[DATA PROVIDED]

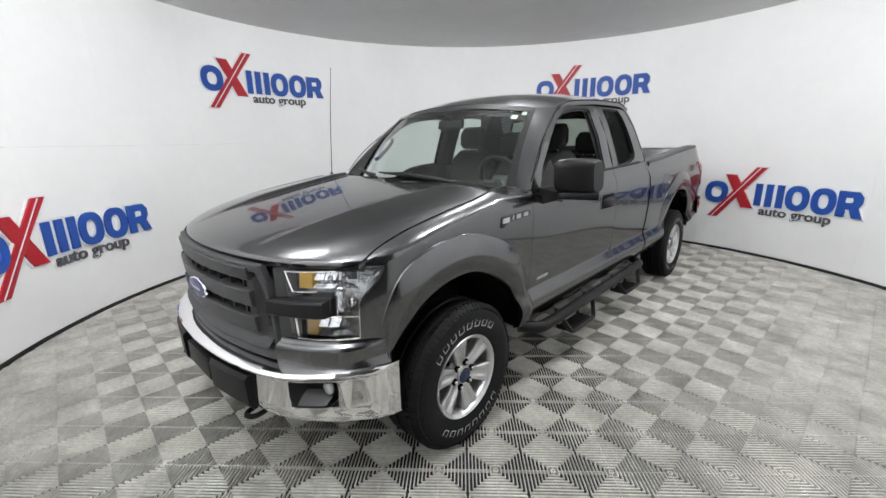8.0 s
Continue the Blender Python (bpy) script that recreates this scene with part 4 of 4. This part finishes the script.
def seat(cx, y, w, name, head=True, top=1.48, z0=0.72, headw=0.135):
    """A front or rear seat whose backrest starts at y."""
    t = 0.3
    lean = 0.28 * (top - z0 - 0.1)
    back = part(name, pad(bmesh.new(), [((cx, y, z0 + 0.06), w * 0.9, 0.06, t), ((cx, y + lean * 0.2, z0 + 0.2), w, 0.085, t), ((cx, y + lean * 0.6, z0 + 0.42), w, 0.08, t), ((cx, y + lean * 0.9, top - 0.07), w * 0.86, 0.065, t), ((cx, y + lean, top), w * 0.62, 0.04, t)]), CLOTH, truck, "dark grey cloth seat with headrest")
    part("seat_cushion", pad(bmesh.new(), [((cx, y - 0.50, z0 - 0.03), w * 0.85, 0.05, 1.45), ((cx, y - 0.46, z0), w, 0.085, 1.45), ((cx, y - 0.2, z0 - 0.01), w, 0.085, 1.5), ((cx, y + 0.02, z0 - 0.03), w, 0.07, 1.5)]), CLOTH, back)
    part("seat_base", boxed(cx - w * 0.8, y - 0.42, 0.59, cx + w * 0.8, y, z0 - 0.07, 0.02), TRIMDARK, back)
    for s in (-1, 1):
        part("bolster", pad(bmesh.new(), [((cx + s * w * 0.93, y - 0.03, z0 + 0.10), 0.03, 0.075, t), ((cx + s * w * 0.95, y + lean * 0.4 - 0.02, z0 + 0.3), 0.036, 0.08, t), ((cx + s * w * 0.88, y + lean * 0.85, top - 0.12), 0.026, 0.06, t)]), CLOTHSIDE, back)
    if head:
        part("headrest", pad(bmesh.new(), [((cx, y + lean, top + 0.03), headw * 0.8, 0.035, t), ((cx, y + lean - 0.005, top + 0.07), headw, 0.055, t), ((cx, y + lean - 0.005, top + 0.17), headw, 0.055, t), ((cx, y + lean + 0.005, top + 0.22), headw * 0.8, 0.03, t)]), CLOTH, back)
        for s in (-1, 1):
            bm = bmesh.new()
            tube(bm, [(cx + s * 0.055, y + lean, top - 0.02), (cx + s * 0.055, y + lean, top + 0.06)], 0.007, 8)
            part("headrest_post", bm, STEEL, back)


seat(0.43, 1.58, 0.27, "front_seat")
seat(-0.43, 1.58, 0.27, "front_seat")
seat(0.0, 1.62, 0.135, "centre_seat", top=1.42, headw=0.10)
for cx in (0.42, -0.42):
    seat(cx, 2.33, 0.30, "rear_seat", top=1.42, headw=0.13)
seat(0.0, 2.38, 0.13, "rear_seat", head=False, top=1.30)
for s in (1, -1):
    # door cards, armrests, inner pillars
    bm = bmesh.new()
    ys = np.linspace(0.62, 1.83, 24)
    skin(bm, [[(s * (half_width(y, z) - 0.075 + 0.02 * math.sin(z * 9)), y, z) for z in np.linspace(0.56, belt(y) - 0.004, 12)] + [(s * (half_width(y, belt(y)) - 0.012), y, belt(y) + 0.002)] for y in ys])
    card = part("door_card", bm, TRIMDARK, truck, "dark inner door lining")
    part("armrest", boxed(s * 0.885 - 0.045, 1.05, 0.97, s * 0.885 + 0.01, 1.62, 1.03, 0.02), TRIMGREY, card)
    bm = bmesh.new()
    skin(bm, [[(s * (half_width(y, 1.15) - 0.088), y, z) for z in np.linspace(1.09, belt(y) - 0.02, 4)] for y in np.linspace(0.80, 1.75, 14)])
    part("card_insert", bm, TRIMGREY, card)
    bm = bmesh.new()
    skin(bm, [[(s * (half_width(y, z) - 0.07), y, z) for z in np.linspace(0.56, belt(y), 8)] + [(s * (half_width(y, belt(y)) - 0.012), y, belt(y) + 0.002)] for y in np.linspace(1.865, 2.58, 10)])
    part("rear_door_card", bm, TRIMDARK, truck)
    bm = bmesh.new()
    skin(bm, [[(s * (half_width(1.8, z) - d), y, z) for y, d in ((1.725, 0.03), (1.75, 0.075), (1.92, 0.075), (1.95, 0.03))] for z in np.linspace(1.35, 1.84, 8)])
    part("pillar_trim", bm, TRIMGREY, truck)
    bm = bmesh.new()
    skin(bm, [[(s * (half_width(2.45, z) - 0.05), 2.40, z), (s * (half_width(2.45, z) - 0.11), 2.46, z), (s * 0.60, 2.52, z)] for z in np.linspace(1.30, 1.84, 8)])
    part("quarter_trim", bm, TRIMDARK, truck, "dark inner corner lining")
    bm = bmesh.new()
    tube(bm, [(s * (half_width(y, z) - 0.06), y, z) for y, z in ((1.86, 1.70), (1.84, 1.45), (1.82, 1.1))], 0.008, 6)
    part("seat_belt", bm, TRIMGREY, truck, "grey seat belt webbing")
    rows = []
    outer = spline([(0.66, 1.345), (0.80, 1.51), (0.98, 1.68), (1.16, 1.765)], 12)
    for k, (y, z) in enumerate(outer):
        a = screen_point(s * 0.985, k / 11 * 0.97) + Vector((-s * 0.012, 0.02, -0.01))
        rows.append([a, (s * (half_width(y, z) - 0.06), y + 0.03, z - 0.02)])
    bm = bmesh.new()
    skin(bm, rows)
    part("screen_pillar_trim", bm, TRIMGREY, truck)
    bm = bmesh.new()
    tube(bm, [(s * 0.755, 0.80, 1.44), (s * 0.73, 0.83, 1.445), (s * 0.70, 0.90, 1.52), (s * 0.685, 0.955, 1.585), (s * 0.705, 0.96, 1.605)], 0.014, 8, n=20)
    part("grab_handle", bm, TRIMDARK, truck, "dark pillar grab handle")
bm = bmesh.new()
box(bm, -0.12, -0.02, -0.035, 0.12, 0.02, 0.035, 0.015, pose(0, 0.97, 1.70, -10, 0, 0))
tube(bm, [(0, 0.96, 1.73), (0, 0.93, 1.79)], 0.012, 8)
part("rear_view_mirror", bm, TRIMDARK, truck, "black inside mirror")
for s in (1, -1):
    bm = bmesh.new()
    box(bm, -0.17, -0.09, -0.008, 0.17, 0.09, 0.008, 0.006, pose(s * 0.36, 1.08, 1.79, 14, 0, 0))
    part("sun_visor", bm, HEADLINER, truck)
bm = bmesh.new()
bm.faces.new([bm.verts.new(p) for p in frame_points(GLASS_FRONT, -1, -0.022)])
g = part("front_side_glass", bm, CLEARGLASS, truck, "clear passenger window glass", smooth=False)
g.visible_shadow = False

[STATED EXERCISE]
Repeat the material above in full and unchanged, minus its images.

[COMPLETE ANSWER]
8.0 s
Continue the Blender Python (bpy) script that recreates this scene with part 4 of 4. This part finishes the script.
def seat(cx, y, w, name, head=True, top=1.48, z0=0.72, headw=0.135):
    """A front or rear seat whose backrest starts at y."""
    t = 0.3
    lean = 0.28 * (top - z0 - 0.1)
    back = part(name, pad(bmesh.new(), [((cx, y, z0 + 0.06), w * 0.9, 0.06, t), ((cx, y + lean * 0.2, z0 + 0.2), w, 0.085, t), ((cx, y + lean * 0.6, z0 + 0.42), w, 0.08, t), ((cx, y + lean * 0.9, top - 0.07), w * 0.86, 0.065, t), ((cx, y + lean, top), w * 0.62, 0.04, t)]), CLOTH, truck, "dark grey cloth seat with headrest")
    part("seat_cushion", pad(bmesh.new(), [((cx, y - 0.50, z0 - 0.03), w * 0.85, 0.05, 1.45), ((cx, y - 0.46, z0), w, 0.085, 1.45), ((cx, y - 0.2, z0 - 0.01), w, 0.085, 1.5), ((cx, y + 0.02, z0 - 0.03), w, 0.07, 1.5)]), CLOTH, back)
    part("seat_base", boxed(cx - w * 0.8, y - 0.42, 0.59, cx + w * 0.8, y, z0 - 0.07, 0.02), TRIMDARK, back)
    for s in (-1, 1):
        part("bolster", pad(bmesh.new(), [((cx + s * w * 0.93, y - 0.03, z0 + 0.10), 0.03, 0.075, t), ((cx + s * w * 0.95, y + lean * 0.4 - 0.02, z0 + 0.3), 0.036, 0.08, t), ((cx + s * w * 0.88, y + lean * 0.85, top - 0.12), 0.026, 0.06, t)]), CLOTHSIDE, back)
    if head:
        part("headrest", pad(bmesh.new(), [((cx, y + lean, top + 0.03), headw * 0.8, 0.035, t), ((cx, y + lean - 0.005, top + 0.07), headw, 0.055, t), ((cx, y + lean - 0.005, top + 0.17), headw, 0.055, t), ((cx, y + lean + 0.005, top + 0.22), headw * 0.8, 0.03, t)]), CLOTH, back)
        for s in (-1, 1):
            bm = bmesh.new()
            tube(bm, [(cx + s * 0.055, y + lean, top - 0.02), (cx + s * 0.055, y + lean, top + 0.06)], 0.007, 8)
            part("headrest_post", bm, STEEL, back)


seat(0.43, 1.58, 0.27, "front_seat")
seat(-0.43, 1.58, 0.27, "front_seat")
seat(0.0, 1.62, 0.135, "centre_seat", top=1.42, headw=0.10)
for cx in (0.42, -0.42):
    seat(cx, 2.33, 0.30, "rear_seat", top=1.42, headw=0.13)
seat(0.0, 2.38, 0.13, "rear_seat", head=False, top=1.30)
for s in (1, -1):
    # door cards, armrests, inner pillars
    bm = bmesh.new()
    ys = np.linspace(0.62, 1.83, 24)
    skin(bm, [[(s * (half_width(y, z) - 0.075 + 0.02 * math.sin(z * 9)), y, z) for z in np.linspace(0.56, belt(y) - 0.004, 12)] + [(s * (half_width(y, belt(y)) - 0.012), y, belt(y) + 0.002)] for y in ys])
    card = part("door_card", bm, TRIMDARK, truck, "dark inner door lining")
    part("armrest", boxed(s * 0.885 - 0.045, 1.05, 0.97, s * 0.885 + 0.01, 1.62, 1.03, 0.02), TRIMGREY, card)
    bm = bmesh.new()
    skin(bm, [[(s * (half_width(y, 1.15) - 0.088), y, z) for z in np.linspace(1.09, belt(y) - 0.02, 4)] for y in np.linspace(0.80, 1.75, 14)])
    part("card_insert", bm, TRIMGREY, card)
    bm = bmesh.new()
    skin(bm, [[(s * (half_width(y, z) - 0.07), y, z) for z in np.linspace(0.56, belt(y), 8)] + [(s * (half_width(y, belt(y)) - 0.012), y, belt(y) + 0.002)] for y in np.linspace(1.865, 2.58, 10)])
    part("rear_door_card", bm, TRIMDARK, truck)
    bm = bmesh.new()
    skin(bm, [[(s * (half_width(1.8, z) - d), y, z) for y, d in ((1.725, 0.03), (1.75, 0.075), (1.92, 0.075), (1.95, 0.03))] for z in np.linspace(1.35, 1.84, 8)])
    part("pillar_trim", bm, TRIMGREY, truck)
    bm = bmesh.new()
    skin(bm, [[(s * (half_width(2.45, z) - 0.05), 2.40, z), (s * (half_width(2.45, z) - 0.11), 2.46, z), (s * 0.60, 2.52, z)] for z in np.linspace(1.30, 1.84, 8)])
    part("quarter_trim", bm, TRIMDARK, truck, "dark inner corner lining")
    bm = bmesh.new()
    tube(bm, [(s * (half_width(y, z) - 0.06), y, z) for y, z in ((1.86, 1.70), (1.84, 1.45), (1.82, 1.1))], 0.008, 6)
    part("seat_belt", bm, TRIMGREY, truck, "grey seat belt webbing")
    rows = []
    outer = spline([(0.66, 1.345), (0.80, 1.51), (0.98, 1.68), (1.16, 1.765)], 12)
    for k, (y, z) in enumerate(outer):
        a = screen_point(s * 0.985, k / 11 * 0.97) + Vector((-s * 0.012, 0.02, -0.01))
        rows.append([a, (s * (half_width(y, z) - 0.06), y + 0.03, z - 0.02)])
    bm = bmesh.new()
    skin(bm, rows)
    part("screen_pillar_trim", bm, TRIMGREY, truck)
    bm = bmesh.new()
    tube(bm, [(s * 0.755, 0.80, 1.44), (s * 0.73, 0.83, 1.445), (s * 0.70, 0.90, 1.52), (s * 0.685, 0.955, 1.585), (s * 0.705, 0.96, 1.605)], 0.014, 8, n=20)
    part("grab_handle", bm, TRIMDARK, truck, "dark pillar grab handle")
bm = bmesh.new()
box(bm, -0.12, -0.02, -0.035, 0.12, 0.02, 0.035, 0.015, pose(0, 0.97, 1.70, -10, 0, 0))
tube(bm, [(0, 0.96, 1.73), (0, 0.93, 1.79)], 0.012, 8)
part("rear_view_mirror", bm, TRIMDARK, truck, "black inside mirror")
for s in (1, -1):
    bm = bmesh.new()
    box(bm, -0.17, -0.09, -0.008, 0.17, 0.09, 0.008, 0.006, pose(s * 0.36, 1.08, 1.79, 14, 0, 0))
    part("sun_visor", bm, HEADLINER, truck)
bm = bmesh.new()
bm.faces.new([bm.verts.new(p) for p in frame_points(GLASS_FRONT, -1, -0.022)])
g = part("front_side_glass", bm, CLEARGLASS, truck, "clear passenger window glass", smooth=False)
g.visible_shadow = False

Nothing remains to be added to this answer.